PROBLEM:
Reproduce all the material exactly, minus any pictures it holds.

┄┄┄┄┄┄┄┄┄┄┄┄┄┄┄┄┄┄┄┄

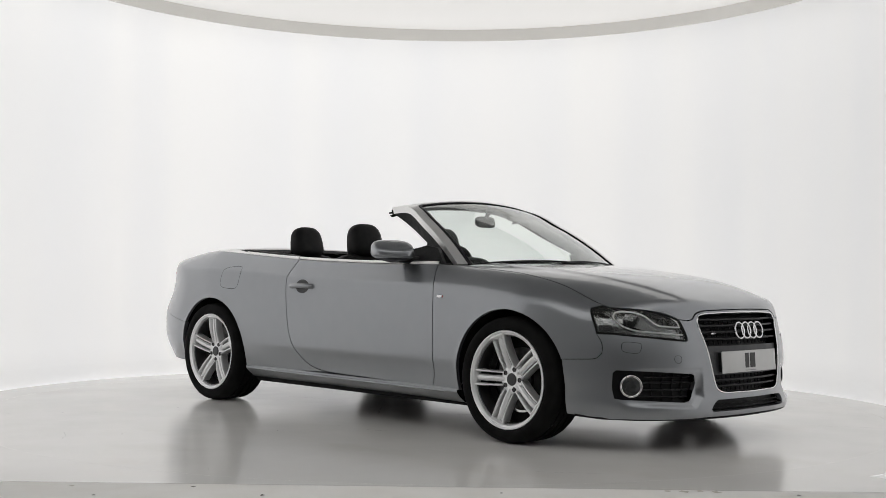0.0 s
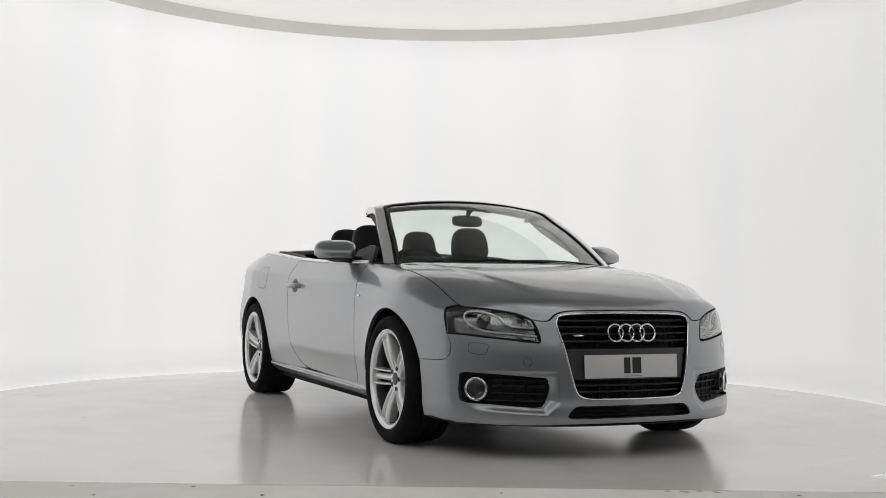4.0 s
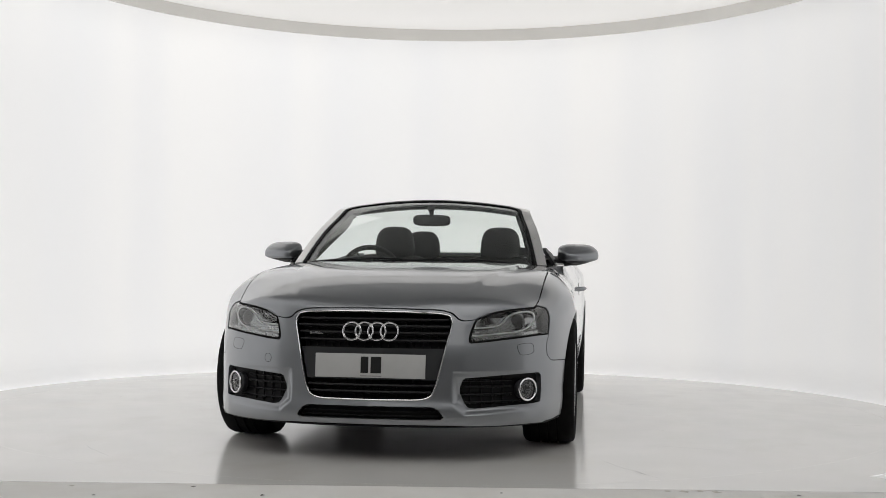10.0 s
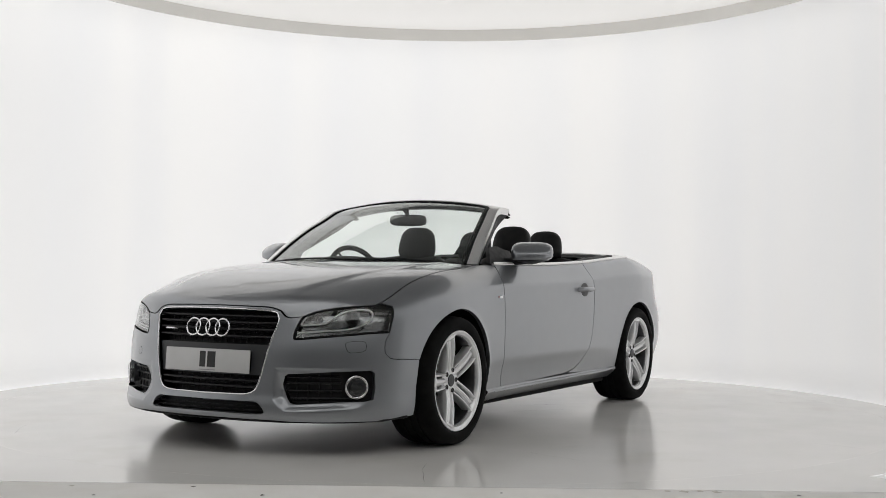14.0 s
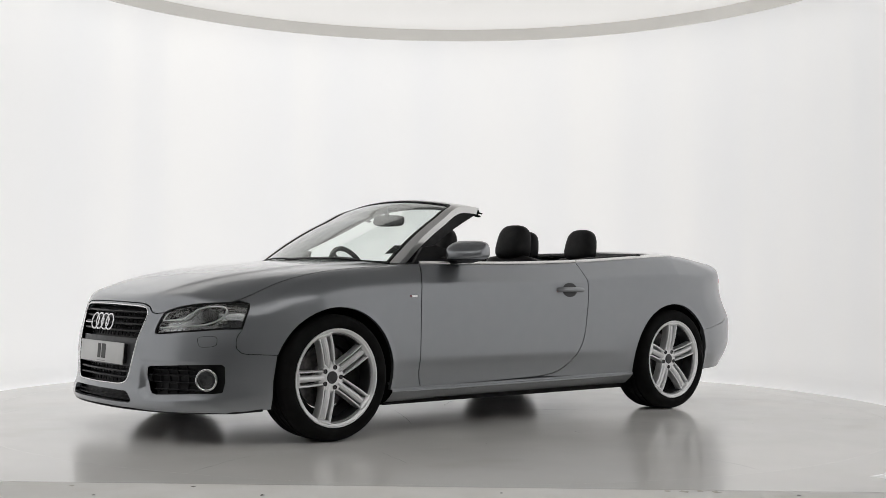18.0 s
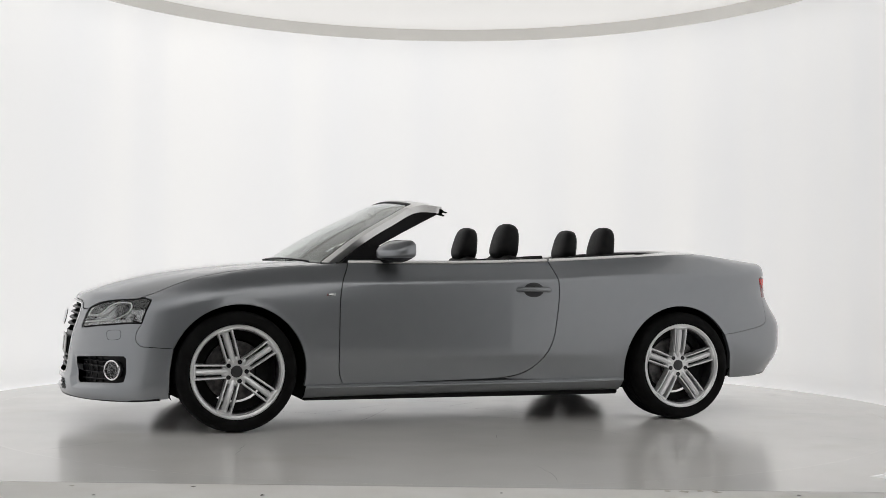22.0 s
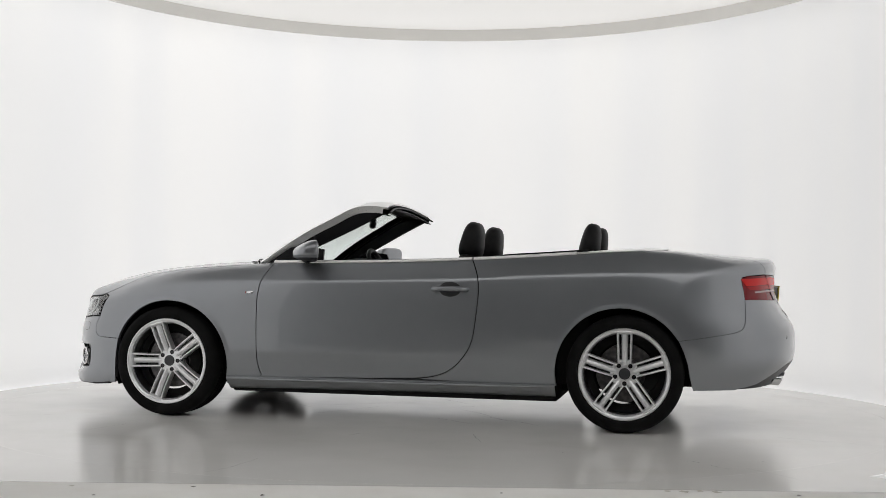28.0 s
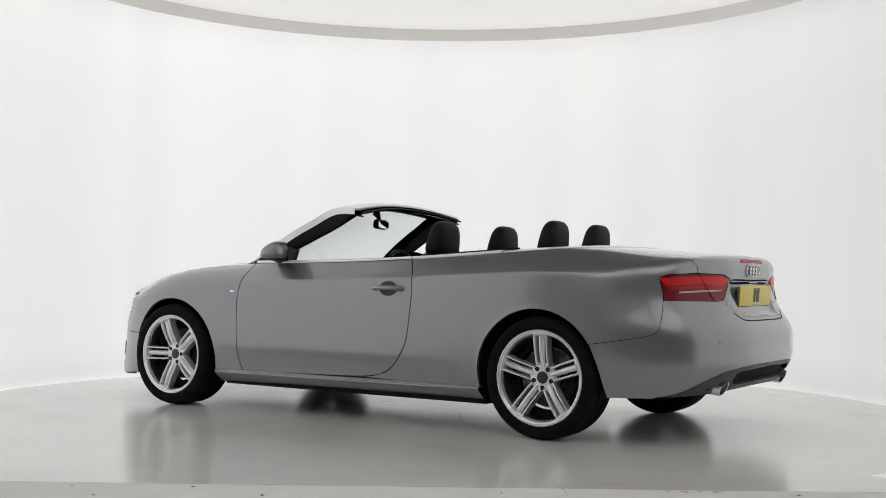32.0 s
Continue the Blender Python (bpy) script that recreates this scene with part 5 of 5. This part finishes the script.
def tail(car):
    ring = np.concatenate([LIGHT_FRONT, LIGHT_TOP, LIGHT_LOW[1:-1]])
    for s in (1, -1):
        r = ring * [1, s, 1]
        base = panel("tail_light", TAIL, r, DARK_RED, car, level=0.001, depth=0.04, step=0.02, gap=0.002, label="wide red tail light with a clear reversing strip")[0]
        band = from_rear(spline([(0.80, 0.872), (0.62, 0.882), (0.40, 0.880), (0.358, 0.868), (0.374, 0.848), (0.62, 0.842), (0.78, 0.832)], 0.015, True, (0, 6))) * [1, s, 1]
        panel("brake_lens", TAIL, band, RED_LIT, base, level=-0.002, depth=0.004, step=0.02, gap=0, label="bright red upper lens")
        band = from_rear(spline([(0.78, 0.828), (0.62, 0.838), (0.384, 0.842), (0.398, 0.822), (0.62, 0.817), (0.76, 0.811)], 0.015, True, (0, 5))) * [1, s, 1]
        panel("lower_lens", TAIL, band, RED, base, level=-0.0015, depth=0.004, step=0.02, gap=0)
        band = from_rear(spline([(0.73, 0.803), (0.62, 0.810), (0.430, 0.814), (0.432, 0.806), (0.62, 0.800), (0.73, 0.795)], 0.012, True, (0, 2, 3, 5))) * [1, s, 1]
        panel("reversing_lens", TAIL, band, REVERSE, base, level=-0.0015, depth=0.004, step=0.02, gap=0, label="pinkish clear reversing strip")
        # joint where the light divides between wing and boot lid
        bm = bmesh.new()
        tube(bm, [tuple(p * [1, s, 1]) for p in lifted(from_rear(spline([(0.618, 0.897), (0.575, 0.84), (0.535, 0.785), (0.515, 0.755)], 0.01)), -0.0008)], 0.0022, 6)
        part("light_joint", bm, UNDER, base)
        # exhaust pipe
        bm = bmesh.new()
        m = facing((-2.150, s * 0.50, 0.306), (-1, 0, -0.06)) @ Matrix.Diagonal((1.18, 0.9, 1, 1))
        prof = [(-0.12, 0.040), (0.09, 0.044), (0.100, 0.043), (0.098, 0.040), (-0.05, 0.038)]
        rings = [[bm.verts.new(m @ Vector((b * math.cos(2 * math.pi * i / 36), b * math.sin(2 * math.pi * i / 36), a - 0.35 * (b * math.sin(2 * math.pi * i / 36) * (-1) if a > 0 else 0)))) for i in range(36)] for a, b in prof]
        for p, q in zip(rings, rings[1:]):
            for i in range(36):
                j = (i + 1) % 36
                bm.faces.new((p[i], p[j], q[j], q[i]))
        bm.faces.new(rings[-1])
        bmesh.ops.recalc_face_normals(bm, faces=bm.faces)
        part("exhaust_pipe", bm, CHROME, car, "polished oval exhaust tailpipe")
        for y, z in ((0.62, 0.545),):
            c = from_rear([(y, z)]) * [1, s, 1]
            bm = bmesh.new()
            torus(bm, 0.009, 0.0007, 24, 6, facing(c[0], slope(c)[0]))
            part("parking_sensor", bm, UNDER, car)
    plate("rear_plate", PLATE_YELLOW, (-2.246, 0, 0.780), 4, 180, car, "yellow rear plate with dark bars")
    bm = bmesh.new()
    box(bm, -2.232, 0, 0.780, 0.024, 0.46, 0.095, 0.004)
    part("plate_backing", bm, PAINT, car)
    c = from_rear([(0.0, 0.918)])[0]
    emblem((c[0] - 0.004, 0, c[2]), 6, 180, car, 0.032, 0.0042, 0.046)
    third = both(from_rear(spline([(0.0, 0.979), (0.17, 0.977), (0.178, 0.969), (0.17, 0.962), (0.0, 0.963)], 0.015)))
    panel("brake_light", TAIL, third, RED, car, level=-0.002, depth=0.006, step=0.02, gap=0, label="slim red high brake light")
    bm = bmesh.new()
    box(bm, -2.232, 0, 0.852, 0.010, 0.14, 0.005, 0.002)
    part("boot_grip", bm, CHROME, car, "chrome strip above the plate")
    for y in (0.420, 0.402, -0.365, -0.383, -0.401, -0.419):
        c = from_rear([(y, 0.735)])[0]
        bm = bmesh.new()
        box(bm, c[0] - 0.001, y, 0.735, 0.004, 0.011, 0.020, 0.001)
        part("boot_badge", bm, CHROME, car, "small chrome bar badge")
    bm = bmesh.new()
    edge = lifted(from_rear(spline([(0.0, 0.648), (0.25, 0.650), (0.34, 0.660), (0.39, 0.692)])), 0.002)
    tube(bm, [tuple(p) for p in edge[::-1]] + [(a, -b, c) for a, b, c in edge[1:]], 0.0045, 8)
    part("boot_seal", bm, UNDER, car, "dark joint below the boot lid")
    # silver lip below the boot's grip
    bm = bmesh.new()
    path = [tuple(p) for p in lifted(from_rear([(y, 0.672) for y in np.linspace(-0.33, 0.33, 21)]), -0.002)]
    tube(bm, path, [0.003 + 0.005 * (1 - abs(1 - 2 * k / 20)) for k in range(21)], 8, 0.6)
    part("boot_lip", bm, CHROME, car)


# ---------------------------------------------------------------- build
studio()
deck = turntable()
car = tagged(new("car"), "grey metallic convertible with its roof folded down on the turntable", "car")
doors, quarter = body(car)
underbody(car)
wheels(car)
windscreen(car)
cabin(car)
door_mirrors(car, doors)
door_fittings(doors, quarter, car)
nose(car)
headlights(car)
tail(car)


def heading(t):
    return -45.41 - 5.2431 * t


def motions():
    rows_car, rows_deck = [], []
    for k in range(129):
        t = 0.25 * k
        turn = Matrix.Rotation(radians(heading(t)), 4, "Z")
        rows_car.append((t, turn @ pose(0.0729, 0.0385, 0.0)))
        rows_deck.append((t, turn))
    walk(car, rows_car)
    walk(deck, rows_deck)


motions()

┄┄┄┄┄┄┄┄┄┄┄┄┄┄┄┄┄┄┄┄

WRITTEN RESPONSE:
0.0 s
4.0 s
10.0 s
14.0 s
18.0 s
22.0 s
28.0 s
32.0 s
Continue the Blender Python (bpy) script that recreates this scene with part 5 of 5. This part finishes the script.
def tail(car):
    ring = np.concatenate([LIGHT_FRONT, LIGHT_TOP, LIGHT_LOW[1:-1]])
    for s in (1, -1):
        r = ring * [1, s, 1]
        base = panel("tail_light", TAIL, r, DARK_RED, car, level=0.001, depth=0.04, step=0.02, gap=0.002, label="wide red tail light with a clear reversing strip")[0]
        band = from_rear(spline([(0.80, 0.872), (0.62, 0.882), (0.40, 0.880), (0.358, 0.868), (0.374, 0.848), (0.62, 0.842), (0.78, 0.832)], 0.015, True, (0, 6))) * [1, s, 1]
        panel("brake_lens", TAIL, band, RED_LIT, base, level=-0.002, depth=0.004, step=0.02, gap=0, label="bright red upper lens")
        band = from_rear(spline([(0.78, 0.828), (0.62, 0.838), (0.384, 0.842), (0.398, 0.822), (0.62, 0.817), (0.76, 0.811)], 0.015, True, (0, 5))) * [1, s, 1]
        panel("lower_lens", TAIL, band, RED, base, level=-0.0015, depth=0.004, step=0.02, gap=0)
        band = from_rear(spline([(0.73, 0.803), (0.62, 0.810), (0.430, 0.814), (0.432, 0.806), (0.62, 0.800), (0.73, 0.795)], 0.012, True, (0, 2, 3, 5))) * [1, s, 1]
        panel("reversing_lens", TAIL, band, REVERSE, base, level=-0.0015, depth=0.004, step=0.02, gap=0, label="pinkish clear reversing strip")
        # joint where the light divides between wing and boot lid
        bm = bmesh.new()
        tube(bm, [tuple(p * [1, s, 1]) for p in lifted(from_rear(spline([(0.618, 0.897), (0.575, 0.84), (0.535, 0.785), (0.515, 0.755)], 0.01)), -0.0008)], 0.0022, 6)
        part("light_joint", bm, UNDER, base)
        # exhaust pipe
        bm = bmesh.new()
        m = facing((-2.150, s * 0.50, 0.306), (-1, 0, -0.06)) @ Matrix.Diagonal((1.18, 0.9, 1, 1))
        prof = [(-0.12, 0.040), (0.09, 0.044), (0.100, 0.043), (0.098, 0.040), (-0.05, 0.038)]
        rings = [[bm.verts.new(m @ Vector((b * math.cos(2 * math.pi * i / 36), b * math.sin(2 * math.pi * i / 36), a - 0.35 * (b * math.sin(2 * math.pi * i / 36) * (-1) if a > 0 else 0)))) for i in range(36)] for a, b in prof]
        for p, q in zip(rings, rings[1:]):
            for i in range(36):
                j = (i + 1) % 36
                bm.faces.new((p[i], p[j], q[j], q[i]))
        bm.faces.new(rings[-1])
        bmesh.ops.recalc_face_normals(bm, faces=bm.faces)
        part("exhaust_pipe", bm, CHROME, car, "polished oval exhaust tailpipe")
        for y, z in ((0.62, 0.545),):
            c = from_rear([(y, z)]) * [1, s, 1]
            bm = bmesh.new()
            torus(bm, 0.009, 0.0007, 24, 6, facing(c[0], slope(c)[0]))
            part("parking_sensor", bm, UNDER, car)
    plate("rear_plate", PLATE_YELLOW, (-2.246, 0, 0.780), 4, 180, car, "yellow rear plate with dark bars")
    bm = bmesh.new()
    box(bm, -2.232, 0, 0.780, 0.024, 0.46, 0.095, 0.004)
    part("plate_backing", bm, PAINT, car)
    c = from_rear([(0.0, 0.918)])[0]
    emblem((c[0] - 0.004, 0, c[2]), 6, 180, car, 0.032, 0.0042, 0.046)
    third = both(from_rear(spline([(0.0, 0.979), (0.17, 0.977), (0.178, 0.969), (0.17, 0.962), (0.0, 0.963)], 0.015)))
    panel("brake_light", TAIL, third, RED, car, level=-0.002, depth=0.006, step=0.02, gap=0, label="slim red high brake light")
    bm = bmesh.new()
    box(bm, -2.232, 0, 0.852, 0.010, 0.14, 0.005, 0.002)
    part("boot_grip", bm, CHROME, car, "chrome strip above the plate")
    for y in (0.420, 0.402, -0.365, -0.383, -0.401, -0.419):
        c = from_rear([(y, 0.735)])[0]
        bm = bmesh.new()
        box(bm, c[0] - 0.001, y, 0.735, 0.004, 0.011, 0.020, 0.001)
        part("boot_badge", bm, CHROME, car, "small chrome bar badge")
    bm = bmesh.new()
    edge = lifted(from_rear(spline([(0.0, 0.648), (0.25, 0.650), (0.34, 0.660), (0.39, 0.692)])), 0.002)
    tube(bm, [tuple(p) for p in edge[::-1]] + [(a, -b, c) for a, b, c in edge[1:]], 0.0045, 8)
    part("boot_seal", bm, UNDER, car, "dark joint below the boot lid")
    # silver lip below the boot's grip
    bm = bmesh.new()
    path = [tuple(p) for p in lifted(from_rear([(y, 0.672) for y in np.linspace(-0.33, 0.33, 21)]), -0.002)]
    tube(bm, path, [0.003 + 0.005 * (1 - abs(1 - 2 * k / 20)) for k in range(21)], 8, 0.6)
    part("boot_lip", bm, CHROME, car)


# ---------------------------------------------------------------- build
studio()
deck = turntable()
car = tagged(new("car"), "grey metallic convertible with its roof folded down on the turntable", "car")
doors, quarter = body(car)
underbody(car)
wheels(car)
windscreen(car)
cabin(car)
door_mirrors(car, doors)
door_fittings(doors, quarter, car)
nose(car)
headlights(car)
tail(car)


def heading(t):
    return -45.41 - 5.2431 * t


def motions():
    rows_car, rows_deck = [], []
    for k in range(129):
        t = 0.25 * k
        turn = Matrix.Rotation(radians(heading(t)), 4, "Z")
        rows_car.append((t, turn @ pose(0.0729, 0.0385, 0.0)))
        rows_deck.append((t, turn))
    walk(car, rows_car)
    walk(deck, rows_deck)


motions()